Copy the data that follows, character for character, minus the pictures.
>>>
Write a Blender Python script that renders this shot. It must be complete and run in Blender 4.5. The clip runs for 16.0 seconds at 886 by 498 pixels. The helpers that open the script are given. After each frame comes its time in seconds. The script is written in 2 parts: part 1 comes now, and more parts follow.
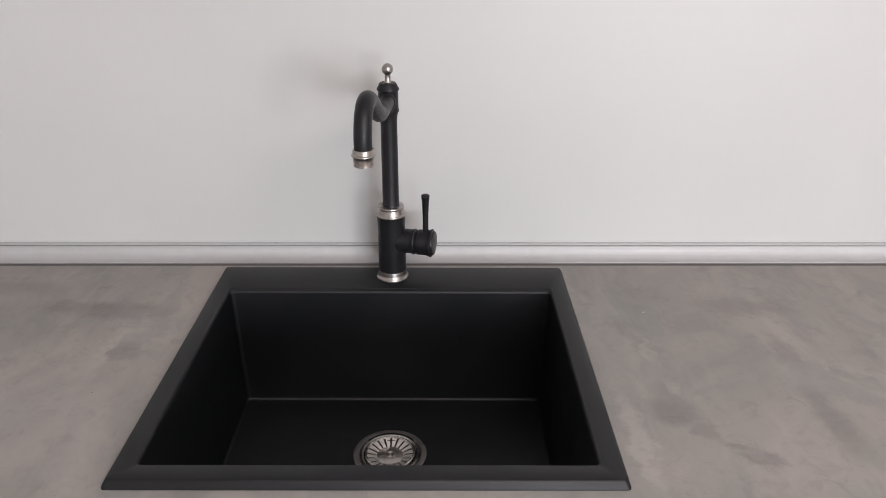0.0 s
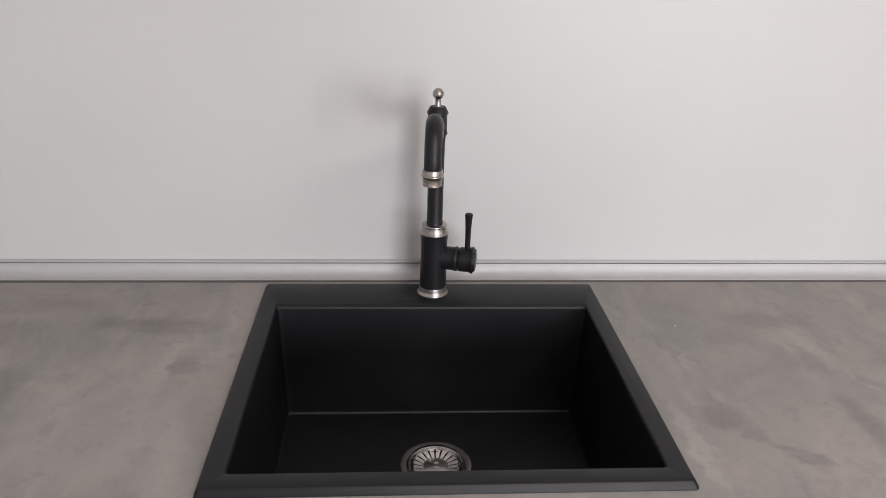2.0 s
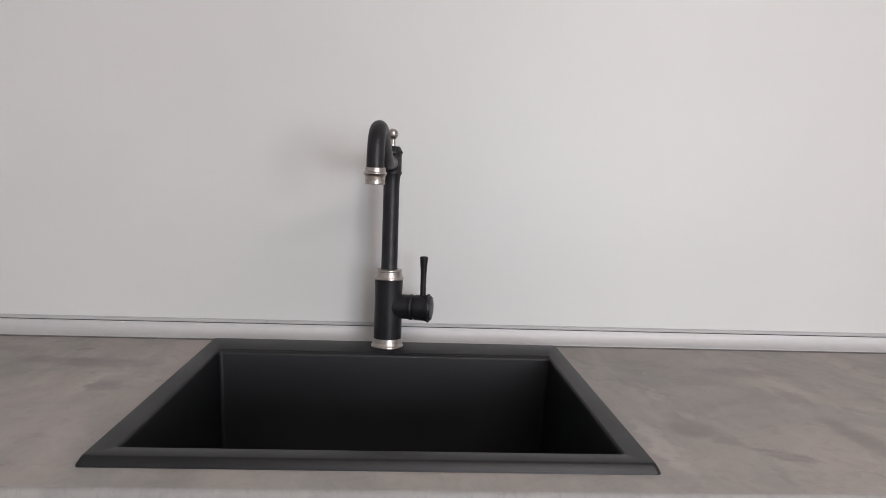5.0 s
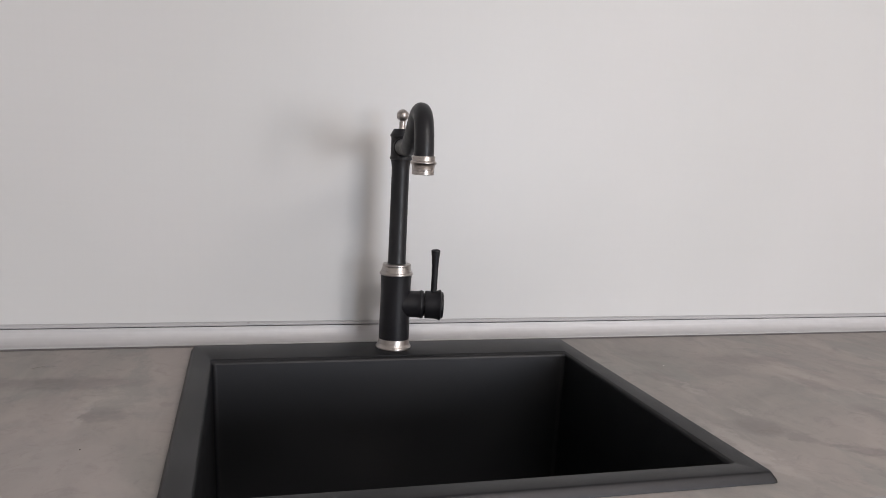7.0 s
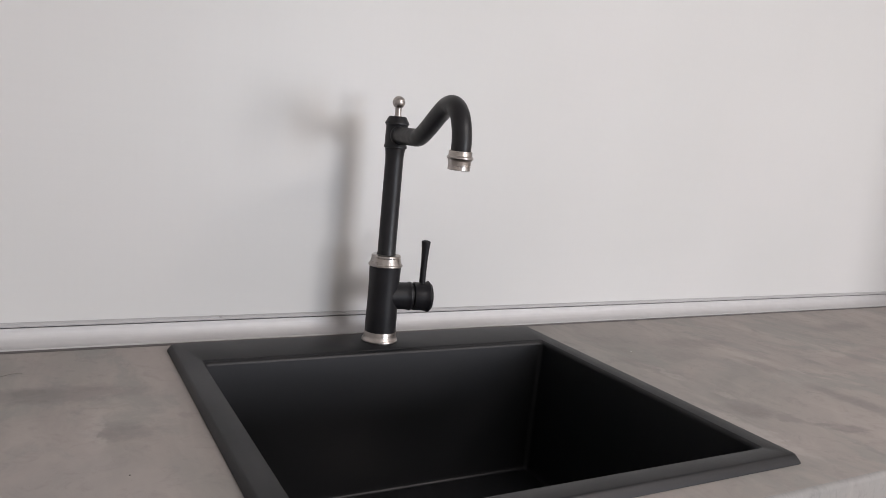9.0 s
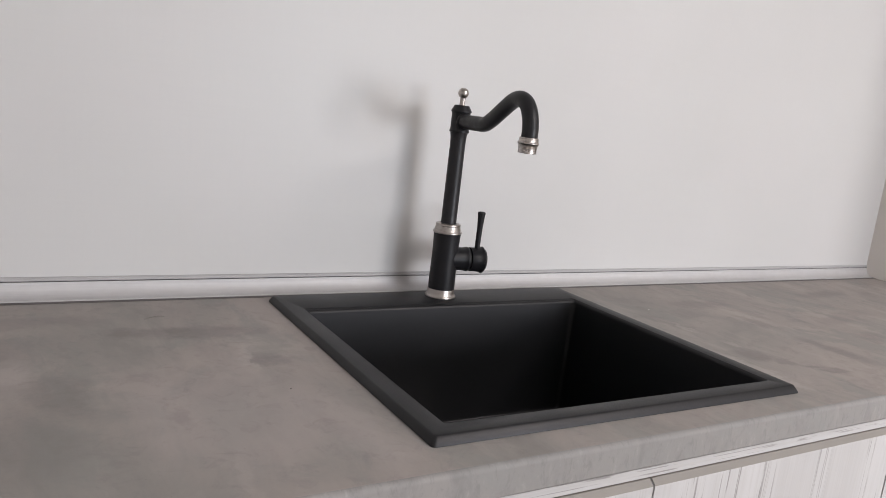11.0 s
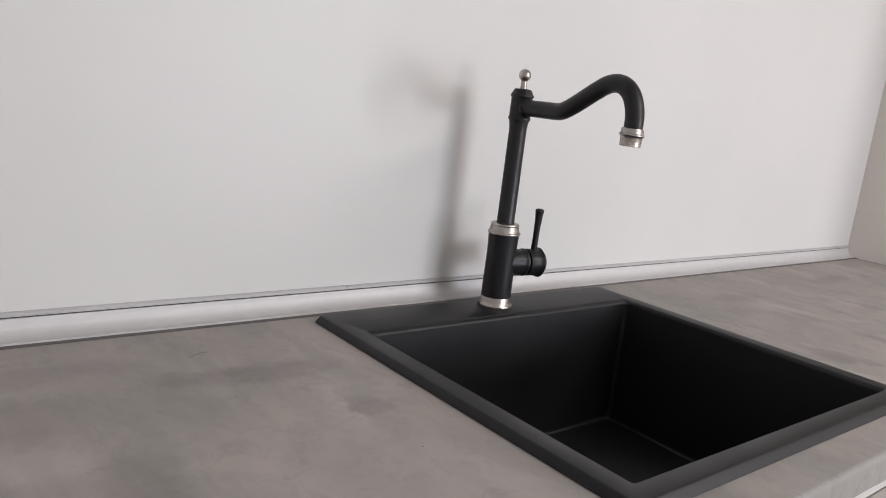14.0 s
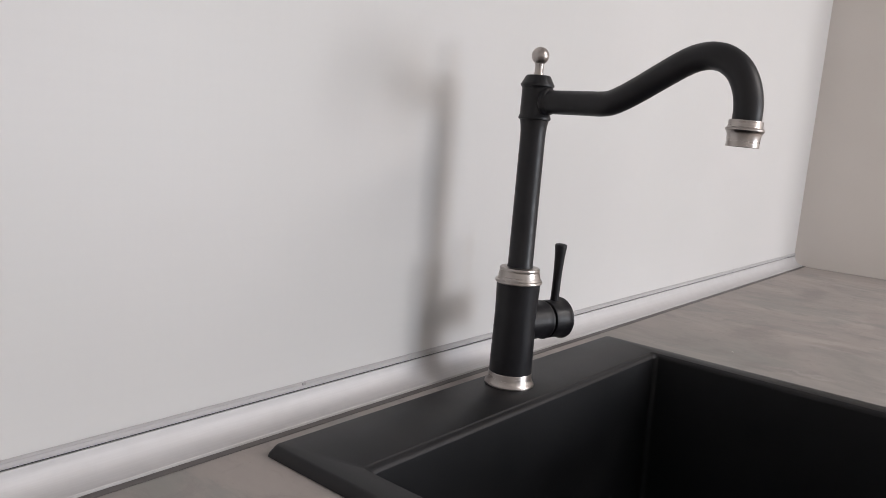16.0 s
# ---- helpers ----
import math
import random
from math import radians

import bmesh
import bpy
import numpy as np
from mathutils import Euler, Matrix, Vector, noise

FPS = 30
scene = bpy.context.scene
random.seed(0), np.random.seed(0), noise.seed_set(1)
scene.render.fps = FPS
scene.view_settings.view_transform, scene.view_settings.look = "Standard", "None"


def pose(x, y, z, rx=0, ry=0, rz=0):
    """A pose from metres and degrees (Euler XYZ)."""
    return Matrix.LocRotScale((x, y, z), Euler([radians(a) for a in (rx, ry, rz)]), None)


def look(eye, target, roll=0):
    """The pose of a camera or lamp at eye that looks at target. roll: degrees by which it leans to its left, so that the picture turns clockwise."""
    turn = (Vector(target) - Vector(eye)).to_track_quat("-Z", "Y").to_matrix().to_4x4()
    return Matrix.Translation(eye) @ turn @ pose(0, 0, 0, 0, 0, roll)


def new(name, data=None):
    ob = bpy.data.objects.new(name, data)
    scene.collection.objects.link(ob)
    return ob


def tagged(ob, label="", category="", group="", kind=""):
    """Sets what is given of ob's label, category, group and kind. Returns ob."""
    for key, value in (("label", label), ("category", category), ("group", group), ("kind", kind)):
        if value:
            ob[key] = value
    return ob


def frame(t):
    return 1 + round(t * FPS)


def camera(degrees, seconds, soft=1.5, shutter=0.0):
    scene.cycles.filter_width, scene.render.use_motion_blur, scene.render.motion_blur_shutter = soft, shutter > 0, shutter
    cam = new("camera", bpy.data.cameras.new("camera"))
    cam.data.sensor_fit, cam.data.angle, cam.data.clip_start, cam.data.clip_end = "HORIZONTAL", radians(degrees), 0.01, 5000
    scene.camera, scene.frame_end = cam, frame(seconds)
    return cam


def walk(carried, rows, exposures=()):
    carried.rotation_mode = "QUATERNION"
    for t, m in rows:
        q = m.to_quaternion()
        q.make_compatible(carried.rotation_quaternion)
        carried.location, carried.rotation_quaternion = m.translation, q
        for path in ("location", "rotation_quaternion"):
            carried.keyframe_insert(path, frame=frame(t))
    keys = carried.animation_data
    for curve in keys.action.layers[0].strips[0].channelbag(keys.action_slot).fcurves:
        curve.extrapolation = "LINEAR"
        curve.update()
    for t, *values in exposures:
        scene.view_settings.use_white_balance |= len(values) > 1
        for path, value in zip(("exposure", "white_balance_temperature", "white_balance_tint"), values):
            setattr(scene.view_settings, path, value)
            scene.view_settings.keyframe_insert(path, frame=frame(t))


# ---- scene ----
<<<
## Complete answer
Write a Blender Python script that renders this shot. It must be complete and run in Blender 4.5. The clip runs for 16.0 seconds at 886 by 498 pixels. The helpers that open the script are given. After each frame comes its time in seconds. The script is written in 2 parts: part 1 comes now, and more parts follow.
0.0 s
2.0 s
5.0 s
7.0 s
9.0 s
11.0 s
14.0 s
16.0 s
# ---- helpers ----
import math
import random
from math import radians

import bmesh
import bpy
import numpy as np
from mathutils import Euler, Matrix, Vector, noise

FPS = 30
scene = bpy.context.scene
random.seed(0), np.random.seed(0), noise.seed_set(1)
scene.render.fps = FPS
scene.view_settings.view_transform, scene.view_settings.look = "Standard", "None"


def pose(x, y, z, rx=0, ry=0, rz=0):
    """A pose from metres and degrees (Euler XYZ)."""
    return Matrix.LocRotScale((x, y, z), Euler([radians(a) for a in (rx, ry, rz)]), None)


def look(eye, target, roll=0):
    """The pose of a camera or lamp at eye that looks at target. roll: degrees by which it leans to its left, so that the picture turns clockwise."""
    turn = (Vector(target) - Vector(eye)).to_track_quat("-Z", "Y").to_matrix().to_4x4()
    return Matrix.Translation(eye) @ turn @ pose(0, 0, 0, 0, 0, roll)


def new(name, data=None):
    ob = bpy.data.objects.new(name, data)
    scene.collection.objects.link(ob)
    return ob


def tagged(ob, label="", category="", group="", kind=""):
    """Sets what is given of ob's label, category, group and kind. Returns ob."""
    for key, value in (("label", label), ("category", category), ("group", group), ("kind", kind)):
        if value:
            ob[key] = value
    return ob


def frame(t):
    return 1 + round(t * FPS)


def camera(degrees, seconds, soft=1.5, shutter=0.0):
    scene.cycles.filter_width, scene.render.use_motion_blur, scene.render.motion_blur_shutter = soft, shutter > 0, shutter
    cam = new("camera", bpy.data.cameras.new("camera"))
    cam.data.sensor_fit, cam.data.angle, cam.data.clip_start, cam.data.clip_end = "HORIZONTAL", radians(degrees), 0.01, 5000
    scene.camera, scene.frame_end = cam, frame(seconds)
    return cam


def walk(carried, rows, exposures=()):
    carried.rotation_mode = "QUATERNION"
    for t, m in rows:
        q = m.to_quaternion()
        q.make_compatible(carried.rotation_quaternion)
        carried.location, carried.rotation_quaternion = m.translation, q
        for path in ("location", "rotation_quaternion"):
            carried.keyframe_insert(path, frame=frame(t))
    keys = carried.animation_data
    for curve in keys.action.layers[0].strips[0].channelbag(keys.action_slot).fcurves:
        curve.extrapolation = "LINEAR"
        curve.update()
    for t, *values in exposures:
        scene.view_settings.use_white_balance |= len(values) > 1
        for path, value in zip(("exposure", "white_balance_temperature", "white_balance_tint"), values):
            setattr(scene.view_settings, path, value)
            scene.view_settings.keyframe_insert(path, frame=frame(t))


# ---- scene ----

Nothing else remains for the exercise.